In 2020, we have one goal: continue the momentum of establishing ourselves as the best data consultancy in the world. Looking at how data has changed over the years, it is undeniable that managing, presenting and monetizing data completely changes the value of a business. Looking at what’s on the horizon, we are starting the year with a few focal points:
- Share the value of implementing streaming pipelines with our clients.
- Continue to explore exciting new message-bus technologies.
- Continue to be at the cutting edge of Snowflake’s new features and tools.
- Educate our clients and audience about how the cloud makes enterprise-grade tools more accessible.
Towards the tail end of 2019, we saw a trend among our customers—the need for data pipelines that are continuously streamed into the data warehouse. This trend is not new; as a matter of fact, the larger tech companies in the Bay Area have been utilizing this architecture for years. Even though the architecture isn’t new, what is new is the set of tools capable of performing this task. It is beyond exciting to see enterprise tools that are now able to offer an easy-to-use, out-of-the-box way to leverage this architecture.

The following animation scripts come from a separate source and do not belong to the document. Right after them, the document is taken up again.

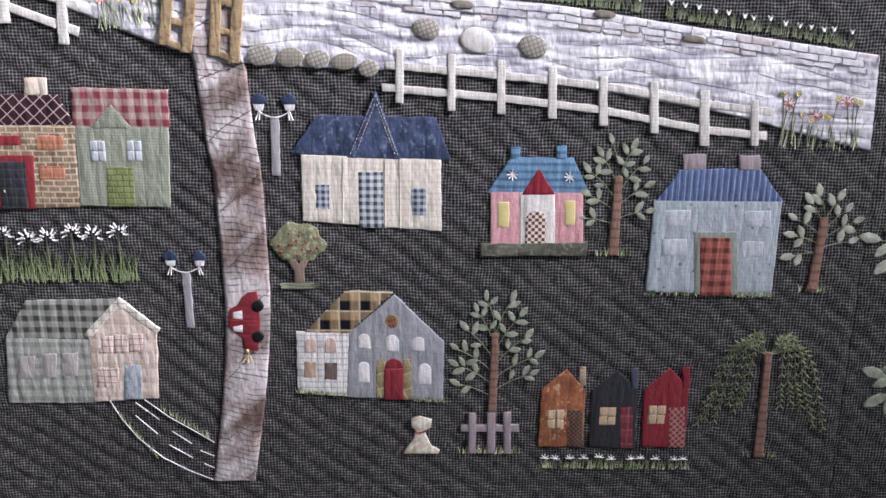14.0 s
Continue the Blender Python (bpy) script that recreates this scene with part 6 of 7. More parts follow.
patch("roof", "maroon_pane", h, [(-36.9, 97.7), (44.2, 98.3), (55.7, 73.1), (-52, 71.9)])
patch("chimney", "beige", h, [(-30.2, 98.2), (-11.8, 98.5), (-10.7, 112.7), (-29, 112.5)])
patch("chimney", "beige", h, [(17.6, 97.9), (35.8, 98.2), (36.8, 111.9), (18.6, 111.7)])
patch("window", "brick_window", h, [(-46.7, 50.8), (-21.4, 51.2), (-20.3, 64.9), (-45.5, 64.5)], 1)
patch("window", "brick_window", h, [(22.3, 52), (45, 52.4), (45.8, 65), (23.2, 64.7)], 1)
patch("window", "brick_window", h, [(-49, 25.4), (-26.4, 25.9), (-25.3, 39.3), (-47.8, 38.9)], 1)
patch("window", "brick_window", h, [(21.5, 26.8), (43.4, 27.2), (44.2, 39.6), (22.4, 39.2)], 1)
patch("lintel", "red", h, [(-12.5, 55.6), (9.8, 56), (10.5, 64.5), (-11.8, 64.1)], 1)
patch("door_frame", "red", h, [(-21.2, 1.4), (15.9, 2.1), (19.2, 48.1), (-17.4, 47.5)], 1)
part_of = patch("door", "charcoal_door", h, [(-13.9, 2), (9.2, 2.5), (12.2, 42.8), (-10.7, 42.4)], 2)
sewn("door_knob", "thread_cream", part_of, [[(-8.3, 18.5), (-7.9, 16.6)]], 0.42, 4.6)
h = thing("green_house", -69, 540, "grey green house with red gingham roof and lime door", "house", "village houses")
patch("wall", "green_tweed", h, [(-37.9, 68.6), (39.8, 68.9), (36.2, 0.6), (-40.6, 0.9)])
patch("roof", "red_gingham", h, [(-37.8, 100.4), (41.4, 99.1), (40.7, 67.5), (-39.7, 68.6)])
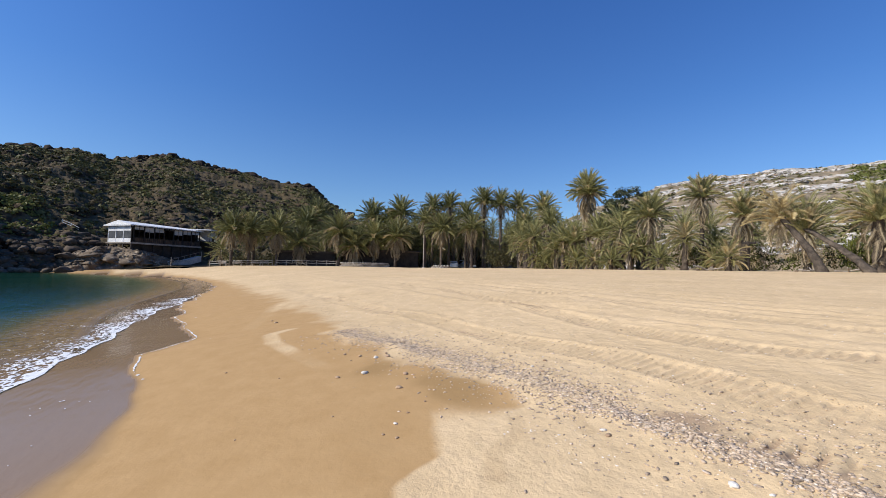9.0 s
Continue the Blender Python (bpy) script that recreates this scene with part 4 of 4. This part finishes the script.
foam_sheet("breaking_foam", (np.arange(1.8, 30, 0.018), np.arange(3.15, 5.6, 0.011)), 0.009, breaker, sea_top, "white froth along the low breaking wave")
foam_sheet("foam_flecks", (np.arange(2.2, 26, 0.017), np.arange(1.6, 6.4, 0.013)), 0.013, flecks, sea_top, "scattered flecks of foam on the shallow wash")
foam_sheet("wash_rim", (np.arange(3.5, 44, 0.035), np.arange(0.9, 5.4, 0.016)), 0.016, rim, lambda x, y: lie(x, y), "thin white line of froth where the wash ends")



def strewn(n, x, y, lo, hi, power, inland=2.2):
    """Places for small pieces lying on the sand."""
    ok = shore(x) - y > inland
    x, y = x[ok][:n], y[ok][:n]
    k = lo + (hi - lo) * rng.random(len(x)) ** power
    return np.stack([x, y, lie(x, y) + sand_detail(x, y) + k * 0.10, k, rng.uniform(0, 6.28, len(x)), rng.uniform(0.9, 1.6, len(x))], -1)


# gravel: a dense crooked band, and a thin scatter beside it
gx = 0.5 + 9.0 * rng.random(34000) ** 1.15
clump = smooth(fbm(gx * 1.1, gx * 0 + 3, 2, 55), -0.5, 0.4)
gy = np.interp(gx, GRAVEL_X, GRAVEL_Y) + rng.normal(size=gx.size) * (0.13 + 0.014 * gx) * (0.5 + 0.8 * clump)
thin = rng.random(gx.size) < 0.3
gy = np.where(thin, np.interp(gx, GRAVEL_X, GRAVEL_Y) - 0.1 + rng.normal(size=gx.size) * 0.55, gy)
BITS = [lump_proto(s + 50, 1, (1.1, 0.85, 0.5)) for s in range(8)]
scatter("pebbles", BITS, strewn(14000, gx, gy, 0.005, 0.021, 2.8), PEBBLE, "small grey and brown pebbles in a band on the sand", "pebbles", False)
# moist lumps turned up along the crawler tracks and the churned edge of the gravel
cx = 1.0 + 17 * rng.random(9000) ** 1.3
row = rng.integers(0, 4, cx.size)
cy = np.choose(row, [np.interp(cx, CRAWL_X, CRAWL_Y) + 0.3, np.interp(cx, CRAWL_X, CRAWL_Y) - 0.33, np.interp(cx, SECOND_X, SECOND_Y), np.interp(cx, GRAVEL_X, GRAVEL_Y) - 0.35]) + rng.normal(size=cx.size) * 0.15
CLOD = surface("moist_sand_lumps", (0.36, 0.26, 0.15), (0.56, 0.43, 0.28), 5.0, 0.95, 0.004, each=0.25)
scatter("sand_lumps", BITS, strewn(7000, cx, cy, 0.004, 0.016, 2.6), CLOD, "crumbly lumps of moist sand along the tracks", "sand lumps", False)
sx, sy = 1.0 + 15 * rng.random(3200), -2.0 - 12 * rng.random(3200) ** 1.3
scatter("shell_fragments", [hull_proto(s + 70, 8, (1, 0.8, 0.4)) for s in range(4)], strewn(2600, sx, sy, 0.005, 0.016, 2.2), SHELL, "pale bits of shell and gravel scattered on dry sand", "shells")

STONE = surface("brown_stone", (0.28, 0.175, 0.10), (0.50, 0.35, 0.22), 18.0, 0.8, 0.002)
STONE_MESHES = [boulder_mesh("stone", s + 30, STONE, 2, 0.2, (1.2, 0.9, 0.55)) for s in range(4)]
WHITE_MESHES = [boulder_mesh("stone", s + 40, SHELL, 2, 0.2, (1.3, 0.9, 0.5)) for s in range(2)]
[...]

Businesses are typically concerned with costs. How do we get data from A to B for less than $X? This requirement typically took streaming off the table for one primary reason: We don’t know how much data will come through, and on tools that have a pay-as-you-go model, this can be problematic. At the end of the year, we started to see some new ways to address this. Using Snowflake’s Snowpipe, we can load data as soon as it is available in S3, and Matillion also has functionality that can support this style of workflow. Before the data flows through Snowpipe or Matillion, we can also use tools from AWS to micro-batch these streamed records to control costs. Overall, this landscape is much easier to navigate than it was before.
In 2020, I imagine most organizations’ ETL architecture will be split between batch and streaming workloads to support different styles of reporting:
A trend that we are watching closely is the implementation of message buses in the traditional data warehouse architecture. A message bus is fundamentally a broker between systems. In your daily life, when you send an email to a recipient, a message bus takes your message and distributes it to another party. Architecturally, you could achieve this same back and forth from a transactional database (OLTP) to an analytical database (OLAP). These message buses are lightweight, typically handle single record sets at a time and pair nicely with tools that offer real-time data.
Currently, Kafka is the gold standard for message buses, but we also hear frequently about RabbitMQ and the use of AWS SQS for these workloads. What is extremely interesting to us about this architecture is the ability to completely merge the gap between transactional and analytical workloads. In 2020 and the upcoming decade, I believe we will see source systems that are ready to leverage this architecture as the standard.
At the beginning of 2019, Snowflake was just a great service. As 2019 closes, Snowflake has become an absolutely exceptional service. Snowflake originally differentiated itself through the truly decoupled storage and compute operations of the database; however, its effectiveness led us to assume that this architecture was soon to be copied by other cloud data warehouses. To combat this and retain its edge, Snowflake has introduced concepts into the platform that make working with large amounts of data at scale across an organization easier and less time consuming. In 2019, we saw the introduction of Stored Procedures, Tasks and Streams.
The introduction of these tools opened a whole new playground inside of the database, uncovering the opportunity for unique architectures and effective use of the platform’s strengths. I think in 2020 we will see some major changes to the platform: more tools that open worlds within the platform, more tools that affect the way we interact with Snowflake and more tools that change the way Snowflake interacts with customers. As the year progresses, InterWorks will continue to be at the forefront of all things Snowflake—and hopefully win another Partner of the Year award for the US and APAC!
The way cloud computing has impacted data is undeniable. Not long ago, you were only capable of running enterprise workloads if you had a multi-million-dollar budget. In the same way that Snowflake has lowered the barrier to entry for data warehousing, we believe things will get easier to buy and deploy across the entire industry. Tying this into the list above, I believe that in the coming years, we will see these tools and architectural patterns continue to simplify and become the norm across organizations.
The cloud’s impact on the accessibility of these enterprise-grade tools opens up opportunities for businesses that may have smaller engineering teams or less experience working with these tools. In the end, this will push analytics further. Having a low cost of entry is good for the future of these tools, as well as our industry as a whole.
Tackling These Data Goals in 2020
In this new year and decade, we are thrilled to continue studying technology we love in order to solve the data problems of the world. Let’s make this the best year yet!